I don’t always have the time I would like to have, but this is the method I found for surprising and amazing myself and not just dishing out and recycle ideas from others. In order to make the films “that have not been done” it is necessary to think anew, and as far as I am concerned, this new way of thinking comes from being on the set with the actors, the raw materials; I prefer this method by far to executing a set of pre-planned ideas, even if those ideas are my own. I am not interested in rigid mind-sets, I always prefer to have a less rigid, more “organic” approach to filmmaking. It is only possible to picture a film of mine in a dynamic way, the synopsis are of little use, it is essential to “live” the film in order to understand it.
And editing is not just putting sequences together. It is in the editing phase that I discover the true language of the film (that is, if indeed films have a language, as Jan Distelmeyer questions in my next movie, Klnorama), a language that is the result of my early vision and of the beautiful errors (Guy Maddin calls them “happy accidents”) made during the shooting of the film. And thanks to some of these errors I see myself in the position of having to find unconventional solutions to common problems that come up when directing a film. Ultimately, I only discover the true nature of the film the day it is projected in front of an audience. I don’t need their opinions but I have to feel them to know finally what I think about the film.

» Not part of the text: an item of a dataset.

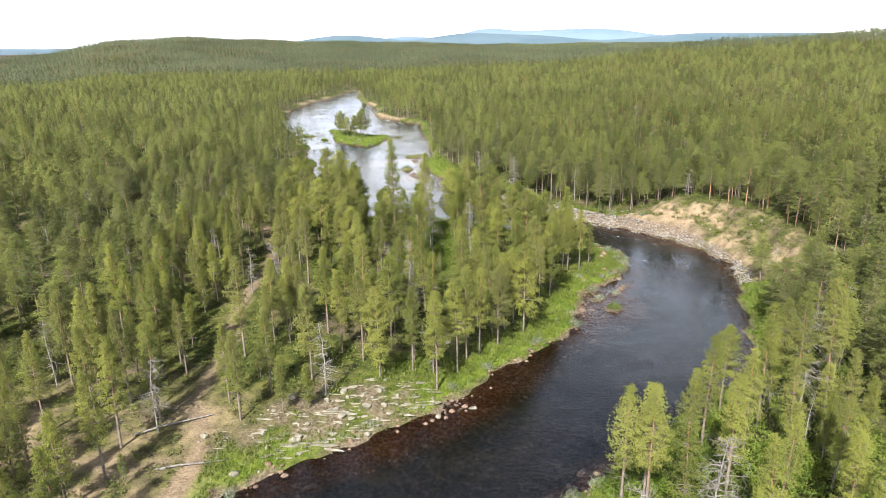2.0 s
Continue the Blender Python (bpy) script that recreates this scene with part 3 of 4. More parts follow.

What would you say to those that call your films “experimental”?
To label a film as experimental might seem innocuous at first sight but it isn’t. This label implies that the object does not classify as a “normal” film. Maybe it would be better to call certain films abnormal, as in “outside the norm”. One of the reasons why I accepted making the portuguese “blockbuster” Virados do Avesso/Upside Down was to prove that I could make a “normal” film that appealed to “normal” spectators. I wanted to show the people that think of my films as abnormal that their difference is not a fault but a quality. Anyway, I just end up doing things in a more oblique way because I know I would get really bored if I tried to replicate narrative methodologies that come from the nineteenth century.
Deep down we are still hooked onto the platitudes of linear narratives, both in the movies and on television. Some spectators can only absorb one image at the time, and look at simultaneous actions on the screen as if they were watching a fireworks display.
But I am only following leads that have been going around for quite some time – the theory of relativity, cubism and other avant-garde movements of the early twentieth century. There is no excuse to come up today with an artwork that fits into the cannons of Naturalism, or Neorealism, in any of its forms.
Hollywood also has the same kind problems with film language, even in the science fiction and fantasy film genres. The idea of cinema as a “window to reality” still prevails. But which reality are we talking about? Whose reality?
I try out several things before and after shooting. Sometimes, when I’m editing, I follow what I know beforehand to be a dead-end, just to test the material’s resistance and see where I don’t want to go. Then I opt for something more definitive; it’s a path without certainties but with a well defined outline. It’s I&D Cinema. Maybe the best word to replace the fated “experimental” is “experiential”. I am interested in having the spectator enter an organic universe and experience an artwork as something he or she can inhabit, that he or she can visit. Maybe spectators are no longer interested in experiencing alternative paths, without their GPSs and gadgets. But I still prefer the Magnetick Pathways.